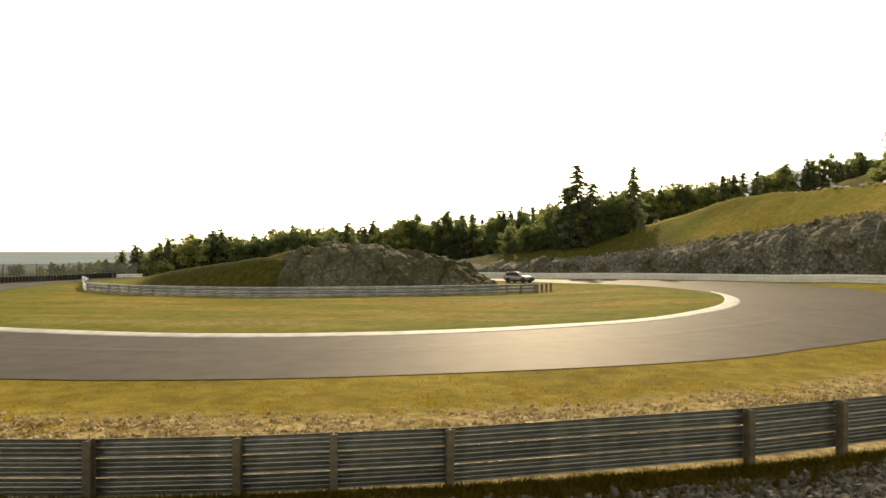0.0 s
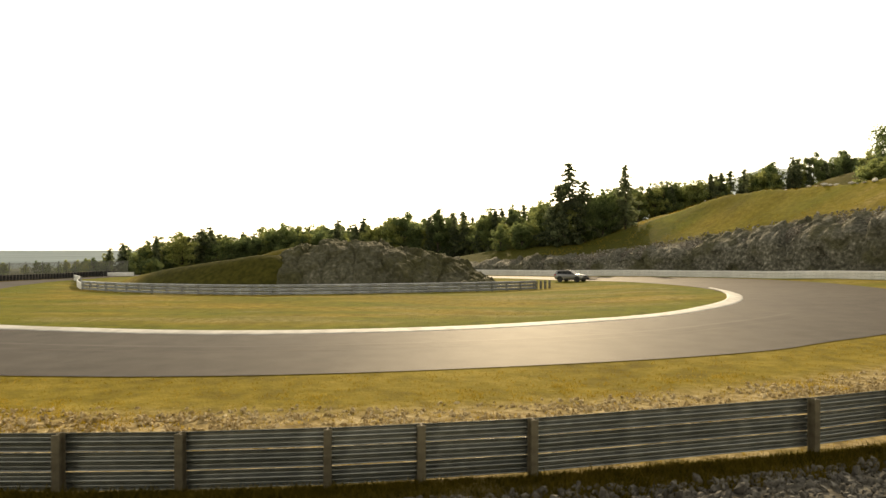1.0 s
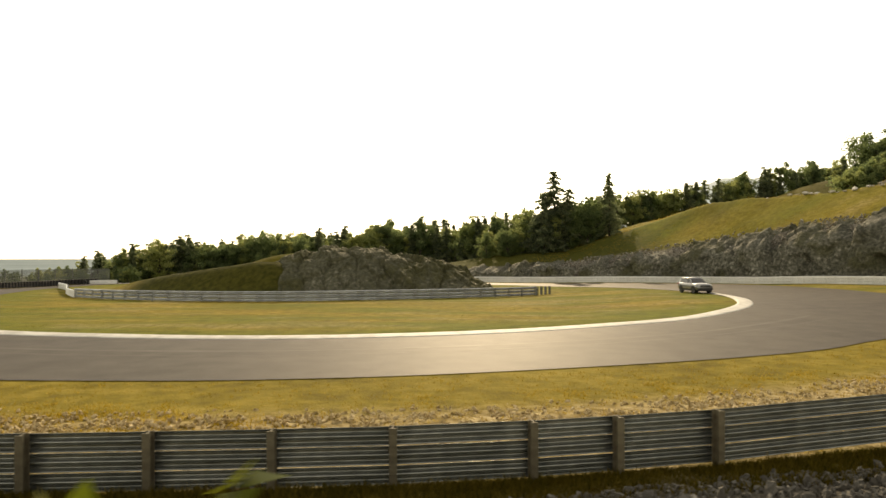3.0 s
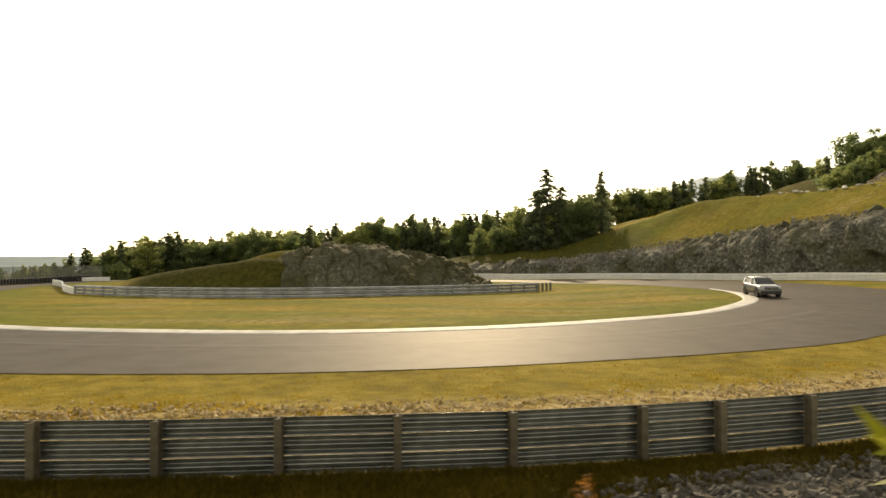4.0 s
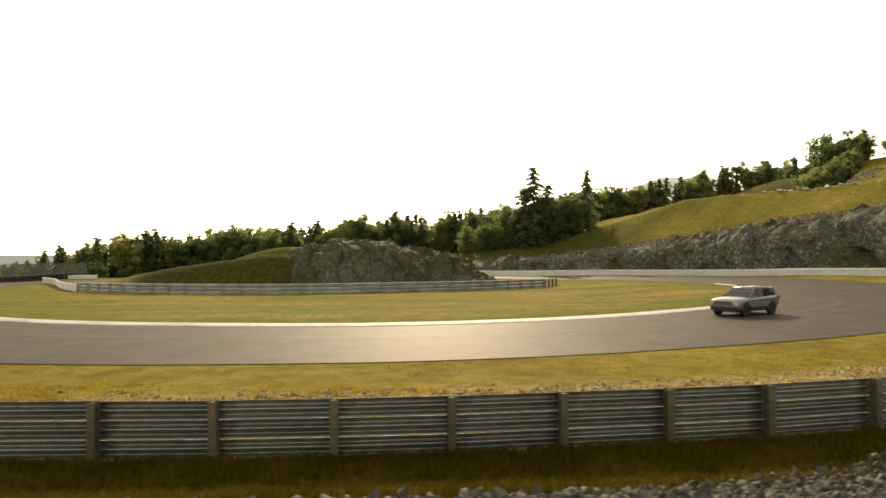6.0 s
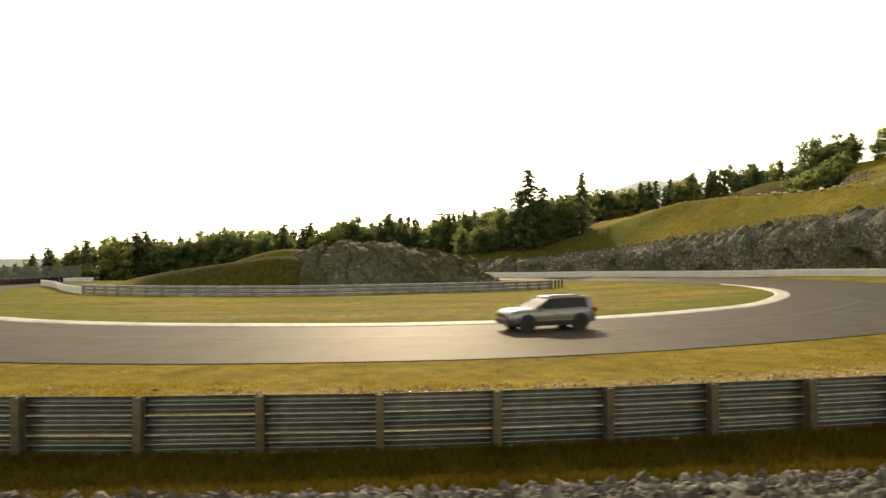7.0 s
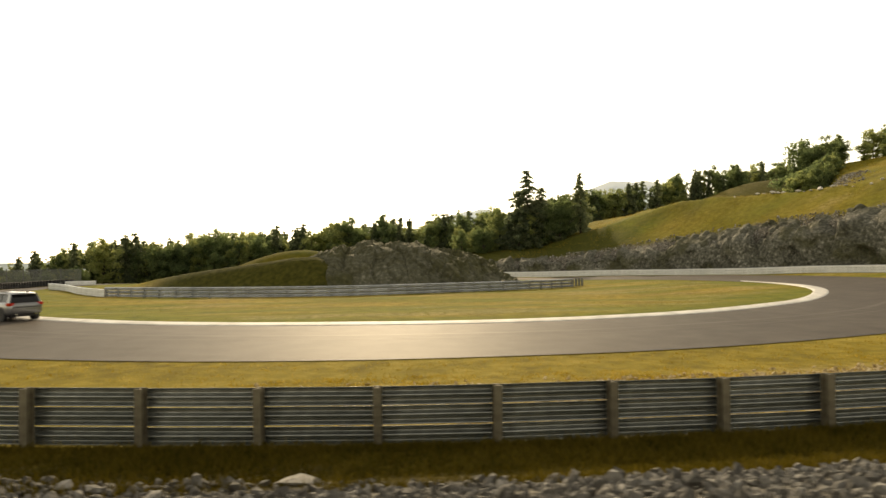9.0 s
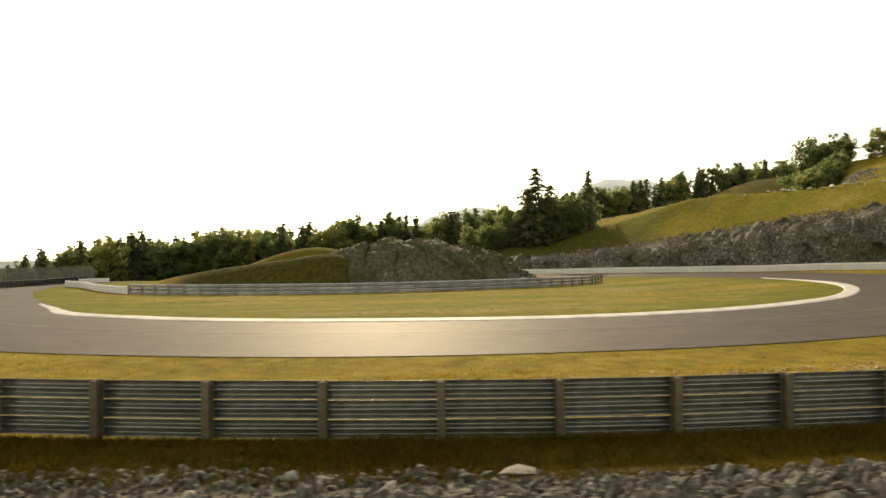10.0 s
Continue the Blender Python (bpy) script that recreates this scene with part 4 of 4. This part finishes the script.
    for x in (1.46, -1.46):
        for s in (1, -1):
            w = part("wheel", cylinder_bm(0.1, 0.2, 16), M_RIM, car)
            bm = bmesh.new()
            ring = 32
            prof = [(0.26, -0.13), (0.36, -0.135), (0.395, -0.1), (0.395, 0.1), (0.36, 0.135), (0.26, 0.13)]
            for k in range(ring):
                a = 2 * math.pi * k / ring
                for r, y in prof:
                    bm.verts.new((math.cos(a) * r, y, math.sin(a) * r))
            bm.verts.ensure_lookup_table()
            for k in range(ring):
                for j in range(6):
                    bm.faces.new([bm.verts[k * 6 + j], bm.verts[((k + 1) % ring) * 6 + j], bm.verts[((k + 1) % ring) * 6 + (j + 1) % 6], bm.verts[k * 6 + (j + 1) % 6]])
            part("tyre", bm, M_TYRE, w, shade=True)
            bm = cylinder_bm(0.255, 0.02, 28, m=Matrix.Translation((0, s * 0.02, 0)))
            for k in range(5):
                box_bm(0.25, 0.03, 0.06, 0.13, s * 0.1, 0, bm) if k == 0 else None
                a = 2 * math.pi * k / 5
                box_bm(0.24, 0.03, 0.06, 0.13 * math.cos(a), s * 0.105, -0.13 * math.sin(a), bm, turn=Matrix.Rotation(a, 4, "Y"))
            part("rim", bm, M_RIM, w)
            wheels.append((w, x, s * 0.87))
    return car, wheels


car, car_wheels = make_car()
car.scale = (0.94, 0.94, 0.94)

# seconds, place of the car on the track
CAR_WAY = [(0.0, 23.28, 87.3), (0.5, 27.25, 84.2), (1.0, 30.91, 81.41), (1.5, 34.47, 78.11), (2.0, 37.23, 72.52), (2.5, 39.5, 66.33), (3.0, 40.76, 59.04), (3.5, 41.12, 51.46), (4.0, 40.48, 44.18), (4.5, 39.45, 38.99), (5.0, 37.14, 34.1), (5.5, 33.23, 29.7), (6.0, 27.44, 25.57), (6.5, 20.04, 21.8), (7.0, 11.87, 19.17), (7.5, 3.47, 18.15), (8.0, -5.22, 20.0), (8.5, -13.91, 23.98), (9.0, -22.21, 30.22), (9.5, -29.6, 37.6), (10.0, -35.6, 46.6)]


def motions():
    """The car's run round the bend and the rolling of its wheels."""
    keys = np.array(CAR_WAY)
    at = np.arange(0, 10 + 1e-6, 1 / FPS)
    # a smooth curve through the known places
    fine = []
    for k in range(len(keys) - 1):
        p = [keys[min(max(k + j, 0), len(keys) - 1), 1:] for j in (-1, 0, 1, 2)]
        if k == 0:
            p[0] = 2 * p[1] - p[2]
        if k == len(keys) - 2:
            p[3] = 2 * p[2] - p[1]
        for u in np.linspace(0, 1, 15, endpoint=False):
            fine.append(0.5 * (2 * p[1] + (p[2] - p[0]) * u + (2 * p[0] - 5 * p[1] + 4 * p[2] - p[3]) * u * u + (3 * p[1] - p[0] - 3 * p[2] + p[3]) * u ** 3))
    fine = np.array(fine + [keys[-1, 1:]])
    way = np.gradient(fine, axis=0)
    head = np.unwrap(np.arctan2(way[:, 1], way[:, 0]))
    head = np.convolve(np.pad(head, 10, mode="edge"), np.ones(21) / 21, mode="valid")
    z = low_ground(fine[:, 0], fine[:, 1]) + 0.032
    rows = []
    for k in range(0, len(fine), 3):
        ahead = np.array([math.cos(head[k]), math.sin(head[k])])
        f, b = fine[k] + ahead * 1.46, fine[k] - ahead * 1.46
        rise = math.atan2(float(low_ground(f[0], f[1]) - low_ground(b[0], b[1])), 2.92)
        rows.append((at[k], Matrix.Translation((*fine[k], z[k])) @ Matrix.Rotation(head[k], 4, "Z") @ Matrix.Rotation(-rise, 4, "Y")))
    walk(car, rows)
    roll = np.concatenate([[0], np.cumsum(np.minimum(np.linalg.norm(np.diff(fine, axis=0), axis=1) / 0.371, 1.5))])
    for w, x, y in car_wheels:
        walk(w, [(at[k], Matrix.Translation((x, y, 0.395)) @ Matrix.Rotation(roll[k], 4, "Y")) for k in range(len(at))])


motions()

━━━━━━━━━━━━━━━━━━━━━━━━━━━━━━

Prompt :: Transcribe the preceding listing in its entirety and with exact wording, leaving out pictures.

Solution ::
0.0 s
1.0 s
3.0 s
4.0 s
6.0 s
7.0 s
9.0 s
10.0 s
Continue the Blender Python (bpy) script that recreates this scene with part 4 of 4. This part finishes the script.
    for x in (1.46, -1.46):
        for s in (1, -1):
            w = part("wheel", cylinder_bm(0.1, 0.2, 16), M_RIM, car)
            bm = bmesh.new()
            ring = 32
            prof = [(0.26, -0.13), (0.36, -0.135), (0.395, -0.1), (0.395, 0.1), (0.36, 0.135), (0.26, 0.13)]
            for k in range(ring):
                a = 2 * math.pi * k / ring
                for r, y in prof:
                    bm.verts.new((math.cos(a) * r, y, math.sin(a) * r))
            bm.verts.ensure_lookup_table()
            for k in range(ring):
                for j in range(6):
                    bm.faces.new([bm.verts[k * 6 + j], bm.verts[((k + 1) % ring) * 6 + j], bm.verts[((k + 1) % ring) * 6 + (j + 1) % 6], bm.verts[k * 6 + (j + 1) % 6]])
            part("tyre", bm, M_TYRE, w, shade=True)
            bm = cylinder_bm(0.255, 0.02, 28, m=Matrix.Translation((0, s * 0.02, 0)))
            for k in range(5):
                box_bm(0.25, 0.03, 0.06, 0.13, s * 0.1, 0, bm) if k == 0 else None
                a = 2 * math.pi * k / 5
                box_bm(0.24, 0.03, 0.06, 0.13 * math.cos(a), s * 0.105, -0.13 * math.sin(a), bm, turn=Matrix.Rotation(a, 4, "Y"))
            part("rim", bm, M_RIM, w)
            wheels.append((w, x, s * 0.87))
    return car, wheels


car, car_wheels = make_car()
car.scale = (0.94, 0.94, 0.94)

# seconds, place of the car on the track
CAR_WAY = [(0.0, 23.28, 87.3), (0.5, 27.25, 84.2), (1.0, 30.91, 81.41), (1.5, 34.47, 78.11), (2.0, 37.23, 72.52), (2.5, 39.5, 66.33), (3.0, 40.76, 59.04), (3.5, 41.12, 51.46), (4.0, 40.48, 44.18), (4.5, 39.45, 38.99), (5.0, 37.14, 34.1), (5.5, 33.23, 29.7), (6.0, 27.44, 25.57), (6.5, 20.04, 21.8), (7.0, 11.87, 19.17), (7.5, 3.47, 18.15), (8.0, -5.22, 20.0), (8.5, -13.91, 23.98), (9.0, -22.21, 30.22), (9.5, -29.6, 37.6), (10.0, -35.6, 46.6)]


def motions():
    """The car's run round the bend and the rolling of its wheels."""
    keys = np.array(CAR_WAY)
    at = np.arange(0, 10 + 1e-6, 1 / FPS)
    # a smooth curve through the known places
    fine = []
    for k in range(len(keys) - 1):
        p = [keys[min(max(k + j, 0), len(keys) - 1), 1:] for j in (-1, 0, 1, 2)]
        if k == 0:
            p[0] = 2 * p[1] - p[2]
        if k == len(keys) - 2:
            p[3] = 2 * p[2] - p[1]
        for u in np.linspace(0, 1, 15, endpoint=False):
            fine.append(0.5 * (2 * p[1] + (p[2] - p[0]) * u + (2 * p[0] - 5 * p[1] + 4 * p[2] - p[3]) * u * u + (3 * p[1] - p[0] - 3 * p[2] + p[3]) * u ** 3))
    fine = np.array(fine + [keys[-1, 1:]])
    way = np.gradient(fine, axis=0)
    head = np.unwrap(np.arctan2(way[:, 1], way[:, 0]))
    head = np.convolve(np.pad(head, 10, mode="edge"), np.ones(21) / 21, mode="valid")
    z = low_ground(fine[:, 0], fine[:, 1]) + 0.032
    rows = []
    for k in range(0, len(fine), 3):
        ahead = np.array([math.cos(head[k]), math.sin(head[k])])
        f, b = fine[k] + ahead * 1.46, fine[k] - ahead * 1.46
        rise = math.atan2(float(low_ground(f[0], f[1]) - low_ground(b[0], b[1])), 2.92)
        rows.append((at[k], Matrix.Translation((*fine[k], z[k])) @ Matrix.Rotation(head[k], 4, "Z") @ Matrix.Rotation(-rise, 4, "Y")))
    walk(car, rows)
    roll = np.concatenate([[0], np.cumsum(np.minimum(np.linalg.norm(np.diff(fine, axis=0), axis=1) / 0.371, 1.5))])
    for w, x, y in car_wheels:
        walk(w, [(at[k], Matrix.Translation((x, y, 0.395)) @ Matrix.Rotation(roll[k], 4, "Y")) for k in range(len(at))])


motions()